On Friday, Feb. 6, when the opening ceremony of the Milan-Cortina Olympics starts at the San Siro at 8 p.m., there will be a place to follow it for free: a theater. The event has not been organized by the City of Milan, which by contract cannot spend money on the Games, but by Pride House, a newly opened space at the Meet Digital Culture Center on Via Vittorio Veneto in Porta Venezia.
The first Olympic ceremony open to all
The screening will be broadcast live in the Meet theater, while RAI is sending it on Rai 1. Anyone who wishes to attend will be able to enter without a ticket. A detail that also assumes value in reference to the “Prima Diffusa” at La Scala: every year, for more than ten years, the most exclusive evening of Milanese culture has been screened in more than thirty venues in the city, turning into an event open to everyone. For the Olympics, no one had thought of something similar. Pride House did.
After the screening, the theater will host alternating Lgbtq+ and migrant choirs, a common thread running through the entire Pride House program, active through Feb. 22.
Porta Venezia and the Olympic Pride Houses
The first Pride Houses were born at the 2010 Vancouver Olympics: spaces dedicated to Lgbtq+ athletes and visitors. Paris 2024 also had one. Milan carries on this tradition in the heart of Porta Venezia, a neighborhood symbolic of the city’s Lgbtq+ community.
The initiative is organized by Arcigay and CIG Arcigay Milano, which has been active for over forty years, together with Pride Sport Milano, a network that brings together twenty-three Lgbtq+ teams in eleven disciplines. People who play sports every day in ordinary gyms and know how much prejudice still weighs.
Not everywhere have Pride Houses been welcomed.

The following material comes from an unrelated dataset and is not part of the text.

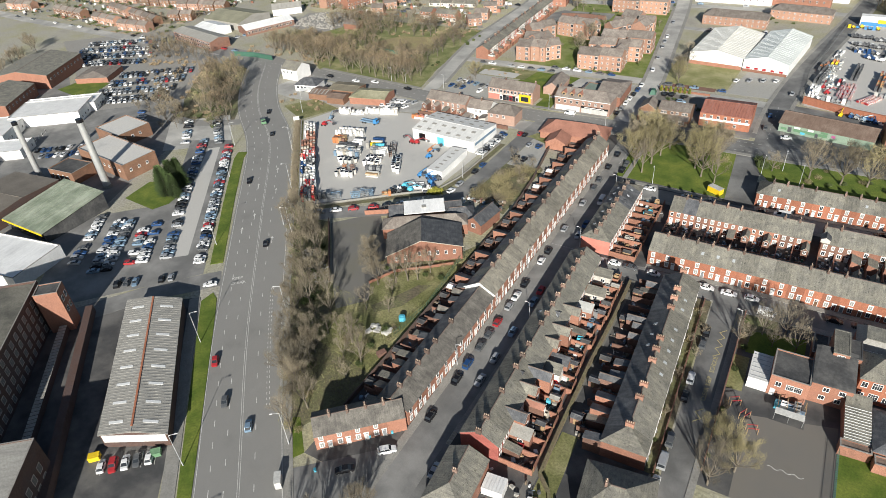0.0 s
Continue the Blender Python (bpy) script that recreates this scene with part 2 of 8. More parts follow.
PAINTS = {
    "white": plain("white car paint", (0.75, 0.75, 0.74), 0.3),
    "silver": plain("silver car paint", (0.45, 0.46, 0.47), 0.3, 0.4),
    "grey": plain("grey car paint", (0.13, 0.135, 0.14), 0.3, 0.3),
    "black": plain("black car paint", (0.012, 0.012, 0.014), 0.25),
    "blue": plain("blue car paint", (0.025, 0.075, 0.20), 0.3, 0.2),
    "light blue": plain("light blue car paint", (0.22, 0.32, 0.42), 0.3, 0.3),
    "red": plain("red car paint", (0.37, 0.03, 0.035), 0.3),
    "yellow": plain("yellow paint", (0.75, 0.52, 0.02), 0.5),
    "orange": plain("orange paint", (0.48, 0.19, 0.075), 0.6),
    "cyan": plain("bright blue paint", (0.06, 0.24, 0.5), 0.5),
    "green": plain("green paint", (0.13, 0.25, 0.14), 0.6),
    "mint": plain("mint green render", (0.25, 0.33, 0.25), 0.7),
    "teal": plain("teal panel", (0.10, 0.45, 0.58), 0.5),
}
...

In Sochi 2014, a Russian judge blocked their creation, just days after the law against the “propaganda” of nontraditional relationships was passed, arguing that it would “undermine the security of Russian society.” Those who tried to organize alternative events were persecuted.
Live quizzes, movies and sports
From Feb. 6 to 22, the Pride House will be open as a lounge Tuesday through Sunday, with talks and meetings with athletes, and competitions can be followed in real time. On Friday and Saturday nights, the Meet Theater will host films and performances.

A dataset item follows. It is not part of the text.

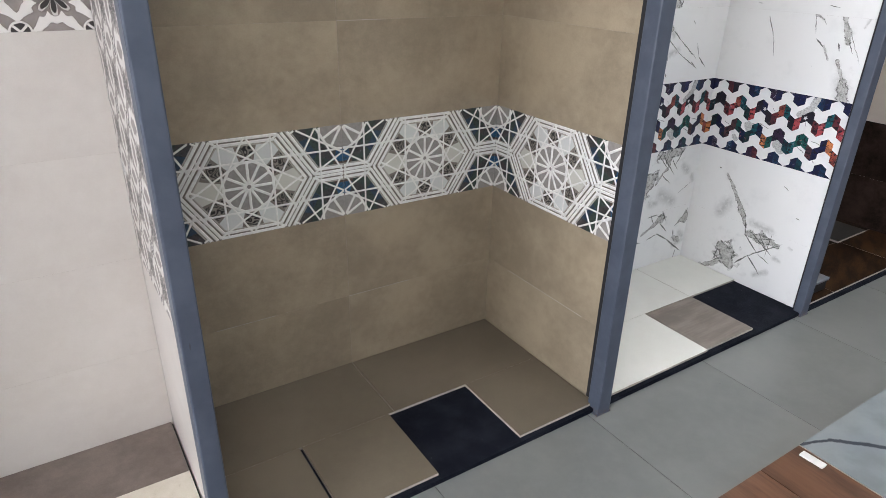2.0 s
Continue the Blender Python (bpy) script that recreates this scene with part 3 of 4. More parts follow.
def patch_print(name, floral):
    """Pillowed 15 cm tile: grey dotted field or dark scrollwork, in a pale rim."""
    g = Graph(name, 0.4)
    x, y, z = g.split(g.coord)
    u, v = g.m("SUBTRACT", x, 0.075), g.m("SUBTRACT", y, 0.075)
    d = g.m("MAXIMUM", g.m("ABSOLUTE", u), g.m("ABSOLUTE", v))
    if floral:
        p = g.join(g.m("ABSOLUTE", u), g.m("ABSOLUTE", v), 0.0)
        n = g.noise(p, 38, 1.5, 0.4)
        swirl = g.step(g.m("ABSOLUTE", g.m("SUBTRACT", g.m("FRACT", g.m("MULTIPLY", n, 7.0)), 0.5)), 0.14, 0.24)
        col = g.mix(swirl, (0.11, 0.095, 0.09), (0.62, 0.58, 0.55))
    else:
        n = g.noise(g.coord, 45, 4, 0.7)
        col = g.mix(g.step(n, 0.35, 0.65), (0.36, 0.37, 0.36), (0.50, 0.51, 0.50))
        dx = g.m("SUBTRACT", g.m("ABSOLUTE", u), 0.028)
        dy = g.m("SUBTRACT", g.m("ABSOLUTE", v), 0.028)
        dot = g.m("ADD", g.m("POWER", dx, 2.0), g.m("POWER", dy, 2.0))
        col = g.mix(g.step(dot, 0.00008, 0.00003), col, (0.7, 0.7, 0.69))
    col = g.mix(g.step(d, 0.064, 0.067), col, (0.66, 0.66, 0.65))
    return g.done(col, 0.36, g.step(d, 0.075, 0.05), 0.003, 0.6)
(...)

On Sunday, Feb. 8, at 7 p.m., Queer Olympic Quiz Night will feature fifty minutes of quizzes on sports and the Lgbtq+ community, with stories and trivia “that team up,” organizers explain. On Feb. 14, Le rendez-vous de l’été, a tragicomedy set in Paris during the 2024 Olympics, will be screened, starring Blandine, who arrived from Normandy to follow swimming.
The full program is online. The Meet is located at 2 Vittorio Veneto Street, a few minutes’ walk from Oberdan Square.